* _Directions for this task_
Print the lines beginning with the one that contains "finishes the script." and ending with the one that contains "part(nm, bm, mat, banner, smooth=False)", exactly, both included, and no other lines.

* _Entries shown_
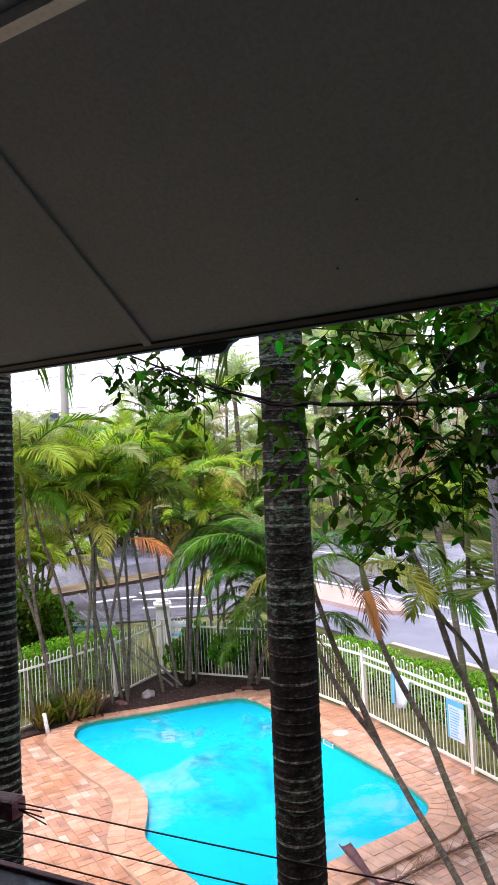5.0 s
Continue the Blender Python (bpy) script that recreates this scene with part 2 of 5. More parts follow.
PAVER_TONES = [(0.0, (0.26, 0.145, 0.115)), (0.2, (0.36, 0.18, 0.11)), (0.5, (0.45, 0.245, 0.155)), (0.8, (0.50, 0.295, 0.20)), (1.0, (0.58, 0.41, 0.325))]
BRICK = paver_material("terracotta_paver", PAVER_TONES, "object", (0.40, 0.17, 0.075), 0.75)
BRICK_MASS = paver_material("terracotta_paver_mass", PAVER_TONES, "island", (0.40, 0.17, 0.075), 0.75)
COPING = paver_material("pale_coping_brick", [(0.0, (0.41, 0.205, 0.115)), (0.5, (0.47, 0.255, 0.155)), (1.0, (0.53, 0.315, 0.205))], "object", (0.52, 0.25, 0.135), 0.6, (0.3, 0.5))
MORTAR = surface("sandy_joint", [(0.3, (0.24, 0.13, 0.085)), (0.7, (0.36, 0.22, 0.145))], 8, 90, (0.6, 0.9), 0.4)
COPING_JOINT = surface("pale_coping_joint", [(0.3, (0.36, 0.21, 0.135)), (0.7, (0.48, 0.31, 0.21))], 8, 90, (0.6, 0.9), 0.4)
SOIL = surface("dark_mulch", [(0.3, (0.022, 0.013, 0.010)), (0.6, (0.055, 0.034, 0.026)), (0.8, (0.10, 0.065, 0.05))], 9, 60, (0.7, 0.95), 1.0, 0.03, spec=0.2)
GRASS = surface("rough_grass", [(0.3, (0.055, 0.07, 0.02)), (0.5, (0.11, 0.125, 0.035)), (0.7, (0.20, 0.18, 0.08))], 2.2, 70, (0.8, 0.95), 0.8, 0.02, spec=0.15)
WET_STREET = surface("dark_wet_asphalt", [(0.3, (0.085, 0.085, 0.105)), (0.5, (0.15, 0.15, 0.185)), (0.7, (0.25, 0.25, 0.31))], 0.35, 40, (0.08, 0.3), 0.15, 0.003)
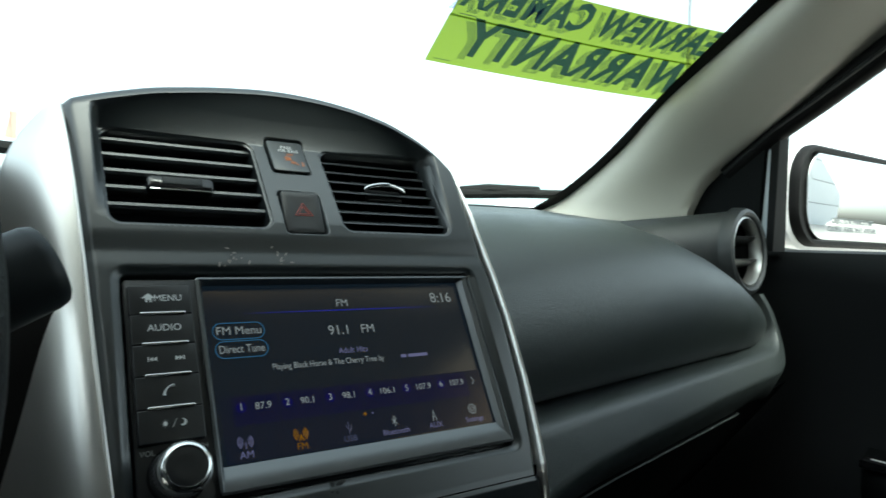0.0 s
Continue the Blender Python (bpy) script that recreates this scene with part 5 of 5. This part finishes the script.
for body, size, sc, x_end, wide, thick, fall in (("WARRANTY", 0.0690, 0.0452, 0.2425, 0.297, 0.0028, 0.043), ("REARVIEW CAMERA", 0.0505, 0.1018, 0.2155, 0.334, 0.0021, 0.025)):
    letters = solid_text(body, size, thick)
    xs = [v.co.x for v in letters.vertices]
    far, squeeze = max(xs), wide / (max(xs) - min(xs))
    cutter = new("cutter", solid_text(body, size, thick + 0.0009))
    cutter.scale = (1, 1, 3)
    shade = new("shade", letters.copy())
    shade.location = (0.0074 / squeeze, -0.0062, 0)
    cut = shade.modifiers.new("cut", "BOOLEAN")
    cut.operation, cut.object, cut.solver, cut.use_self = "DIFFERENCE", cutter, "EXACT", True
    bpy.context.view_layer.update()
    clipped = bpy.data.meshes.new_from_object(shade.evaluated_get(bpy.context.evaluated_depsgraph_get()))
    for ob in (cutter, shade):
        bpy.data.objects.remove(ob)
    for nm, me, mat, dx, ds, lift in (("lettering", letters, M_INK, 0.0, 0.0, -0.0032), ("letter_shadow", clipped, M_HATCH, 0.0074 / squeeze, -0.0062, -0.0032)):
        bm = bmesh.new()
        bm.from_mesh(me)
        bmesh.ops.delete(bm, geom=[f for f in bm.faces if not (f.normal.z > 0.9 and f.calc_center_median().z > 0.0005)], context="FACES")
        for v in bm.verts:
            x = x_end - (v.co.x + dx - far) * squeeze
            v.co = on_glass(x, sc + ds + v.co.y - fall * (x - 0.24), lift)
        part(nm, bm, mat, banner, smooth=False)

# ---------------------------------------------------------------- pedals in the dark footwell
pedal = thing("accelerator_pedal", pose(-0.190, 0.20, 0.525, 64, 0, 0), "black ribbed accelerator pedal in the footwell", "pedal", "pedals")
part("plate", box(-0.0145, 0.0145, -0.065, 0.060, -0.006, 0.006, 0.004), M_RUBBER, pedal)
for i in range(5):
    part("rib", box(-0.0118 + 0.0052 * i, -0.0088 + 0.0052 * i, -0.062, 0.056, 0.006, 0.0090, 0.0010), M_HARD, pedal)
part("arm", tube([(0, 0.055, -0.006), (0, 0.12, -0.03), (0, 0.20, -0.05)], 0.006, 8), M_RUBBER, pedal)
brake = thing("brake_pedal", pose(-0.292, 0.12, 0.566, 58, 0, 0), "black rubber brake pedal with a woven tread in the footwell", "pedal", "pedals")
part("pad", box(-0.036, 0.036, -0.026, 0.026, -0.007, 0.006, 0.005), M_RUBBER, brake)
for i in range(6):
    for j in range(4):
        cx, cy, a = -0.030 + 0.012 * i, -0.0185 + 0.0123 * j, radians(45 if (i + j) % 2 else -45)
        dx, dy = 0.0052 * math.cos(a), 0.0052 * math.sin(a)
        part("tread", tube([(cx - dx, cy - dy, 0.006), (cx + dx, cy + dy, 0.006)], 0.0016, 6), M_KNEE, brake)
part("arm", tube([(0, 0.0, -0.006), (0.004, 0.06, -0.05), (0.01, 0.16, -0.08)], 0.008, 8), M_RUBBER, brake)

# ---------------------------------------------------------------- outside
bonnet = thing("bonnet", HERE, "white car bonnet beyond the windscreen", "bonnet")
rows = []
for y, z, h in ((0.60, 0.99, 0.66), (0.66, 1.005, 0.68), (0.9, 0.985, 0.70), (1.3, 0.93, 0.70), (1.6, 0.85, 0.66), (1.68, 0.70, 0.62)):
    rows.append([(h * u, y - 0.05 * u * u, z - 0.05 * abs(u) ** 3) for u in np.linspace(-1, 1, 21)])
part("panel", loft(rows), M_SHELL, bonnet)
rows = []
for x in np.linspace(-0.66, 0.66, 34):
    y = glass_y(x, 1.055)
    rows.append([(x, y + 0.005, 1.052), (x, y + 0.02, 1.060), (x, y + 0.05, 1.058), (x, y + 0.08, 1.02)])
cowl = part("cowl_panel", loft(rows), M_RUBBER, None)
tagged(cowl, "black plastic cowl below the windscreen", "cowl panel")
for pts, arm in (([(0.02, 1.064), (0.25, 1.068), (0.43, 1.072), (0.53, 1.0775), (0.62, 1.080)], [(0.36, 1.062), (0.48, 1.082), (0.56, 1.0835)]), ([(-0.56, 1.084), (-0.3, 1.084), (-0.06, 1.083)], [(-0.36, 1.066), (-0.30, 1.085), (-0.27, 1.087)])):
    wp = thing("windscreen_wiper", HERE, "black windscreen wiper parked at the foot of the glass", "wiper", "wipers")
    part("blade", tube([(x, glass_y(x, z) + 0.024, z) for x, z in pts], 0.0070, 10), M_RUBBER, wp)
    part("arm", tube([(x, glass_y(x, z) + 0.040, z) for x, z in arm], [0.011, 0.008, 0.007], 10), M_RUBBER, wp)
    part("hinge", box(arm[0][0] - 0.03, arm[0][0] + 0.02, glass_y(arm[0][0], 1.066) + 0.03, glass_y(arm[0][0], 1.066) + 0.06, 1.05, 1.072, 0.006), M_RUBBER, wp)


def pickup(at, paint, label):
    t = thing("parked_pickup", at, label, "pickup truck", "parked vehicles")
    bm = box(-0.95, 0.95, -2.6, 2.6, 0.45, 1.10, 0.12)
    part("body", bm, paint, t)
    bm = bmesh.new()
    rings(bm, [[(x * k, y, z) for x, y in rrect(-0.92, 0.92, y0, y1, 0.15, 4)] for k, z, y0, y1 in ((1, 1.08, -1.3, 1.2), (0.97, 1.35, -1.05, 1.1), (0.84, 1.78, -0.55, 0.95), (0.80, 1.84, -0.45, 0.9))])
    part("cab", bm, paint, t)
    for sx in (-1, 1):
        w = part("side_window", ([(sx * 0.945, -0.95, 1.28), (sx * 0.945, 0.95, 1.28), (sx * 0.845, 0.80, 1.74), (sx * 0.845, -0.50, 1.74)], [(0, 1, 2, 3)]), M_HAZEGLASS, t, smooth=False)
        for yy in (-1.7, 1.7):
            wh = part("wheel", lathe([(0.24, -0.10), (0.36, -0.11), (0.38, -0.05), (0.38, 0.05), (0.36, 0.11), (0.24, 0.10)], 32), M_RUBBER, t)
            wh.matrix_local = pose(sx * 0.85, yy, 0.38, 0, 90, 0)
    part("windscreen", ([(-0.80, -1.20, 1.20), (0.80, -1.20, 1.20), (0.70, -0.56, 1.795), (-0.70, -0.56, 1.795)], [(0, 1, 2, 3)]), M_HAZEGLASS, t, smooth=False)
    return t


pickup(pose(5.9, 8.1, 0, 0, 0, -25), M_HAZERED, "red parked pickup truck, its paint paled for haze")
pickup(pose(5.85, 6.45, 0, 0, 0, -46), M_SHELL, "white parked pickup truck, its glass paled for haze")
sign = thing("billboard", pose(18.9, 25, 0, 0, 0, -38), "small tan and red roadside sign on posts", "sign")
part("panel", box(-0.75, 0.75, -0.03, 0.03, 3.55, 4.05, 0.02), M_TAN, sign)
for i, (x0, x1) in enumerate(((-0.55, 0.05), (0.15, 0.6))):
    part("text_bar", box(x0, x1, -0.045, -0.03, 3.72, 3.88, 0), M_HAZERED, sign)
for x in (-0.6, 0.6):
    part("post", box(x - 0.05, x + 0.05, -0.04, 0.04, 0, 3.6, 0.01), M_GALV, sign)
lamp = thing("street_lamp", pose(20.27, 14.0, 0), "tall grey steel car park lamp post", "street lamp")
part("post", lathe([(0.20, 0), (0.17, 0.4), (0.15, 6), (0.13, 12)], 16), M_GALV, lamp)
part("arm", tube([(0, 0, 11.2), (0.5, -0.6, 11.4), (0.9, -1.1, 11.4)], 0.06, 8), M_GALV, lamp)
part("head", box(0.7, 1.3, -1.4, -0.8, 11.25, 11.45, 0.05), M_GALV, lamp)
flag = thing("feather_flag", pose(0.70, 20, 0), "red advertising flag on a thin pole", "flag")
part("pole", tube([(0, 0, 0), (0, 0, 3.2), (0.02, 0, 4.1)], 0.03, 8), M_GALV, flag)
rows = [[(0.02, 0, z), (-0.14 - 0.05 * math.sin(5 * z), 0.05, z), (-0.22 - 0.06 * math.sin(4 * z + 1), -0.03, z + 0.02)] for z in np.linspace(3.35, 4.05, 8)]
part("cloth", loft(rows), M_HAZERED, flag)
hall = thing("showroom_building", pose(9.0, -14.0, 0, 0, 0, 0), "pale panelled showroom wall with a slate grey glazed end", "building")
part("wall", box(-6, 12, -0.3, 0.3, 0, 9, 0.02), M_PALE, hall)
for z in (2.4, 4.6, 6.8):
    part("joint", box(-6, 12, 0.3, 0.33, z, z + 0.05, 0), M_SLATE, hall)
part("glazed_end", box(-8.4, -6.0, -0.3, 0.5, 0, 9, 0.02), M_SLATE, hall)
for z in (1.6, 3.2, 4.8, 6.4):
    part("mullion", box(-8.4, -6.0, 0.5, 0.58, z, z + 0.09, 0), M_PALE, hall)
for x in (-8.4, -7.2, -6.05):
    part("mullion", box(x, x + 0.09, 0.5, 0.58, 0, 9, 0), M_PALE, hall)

* _Answer to the exercise_
Continue the Blender Python (bpy) script that recreates this scene with part 5 of 5. This part finishes the script.
for body, size, sc, x_end, wide, thick, fall in (("WARRANTY", 0.0690, 0.0452, 0.2425, 0.297, 0.0028, 0.043), ("REARVIEW CAMERA", 0.0505, 0.1018, 0.2155, 0.334, 0.0021, 0.025)):
    letters = solid_text(body, size, thick)
    xs = [v.co.x for v in letters.vertices]
    far, squeeze = max(xs), wide / (max(xs) - min(xs))
    cutter = new("cutter", solid_text(body, size, thick + 0.0009))
    cutter.scale = (1, 1, 3)
    shade = new("shade", letters.copy())
    shade.location = (0.0074 / squeeze, -0.0062, 0)
    cut = shade.modifiers.new("cut", "BOOLEAN")
    cut.operation, cut.object, cut.solver, cut.use_self = "DIFFERENCE", cutter, "EXACT", True
    bpy.context.view_layer.update()
    clipped = bpy.data.meshes.new_from_object(shade.evaluated_get(bpy.context.evaluated_depsgraph_get()))
    for ob in (cutter, shade):
        bpy.data.objects.remove(ob)
    for nm, me, mat, dx, ds, lift in (("lettering", letters, M_INK, 0.0, 0.0, -0.0032), ("letter_shadow", clipped, M_HATCH, 0.0074 / squeeze, -0.0062, -0.0032)):
        bm = bmesh.new()
        bm.from_mesh(me)
        bmesh.ops.delete(bm, geom=[f for f in bm.faces if not (f.normal.z > 0.9 and f.calc_center_median().z > 0.0005)], context="FACES")
        for v in bm.verts:
            x = x_end - (v.co.x + dx - far) * squeeze
            v.co = on_glass(x, sc + ds + v.co.y - fall * (x - 0.24), lift)
        part(nm, bm, mat, banner, smooth=False)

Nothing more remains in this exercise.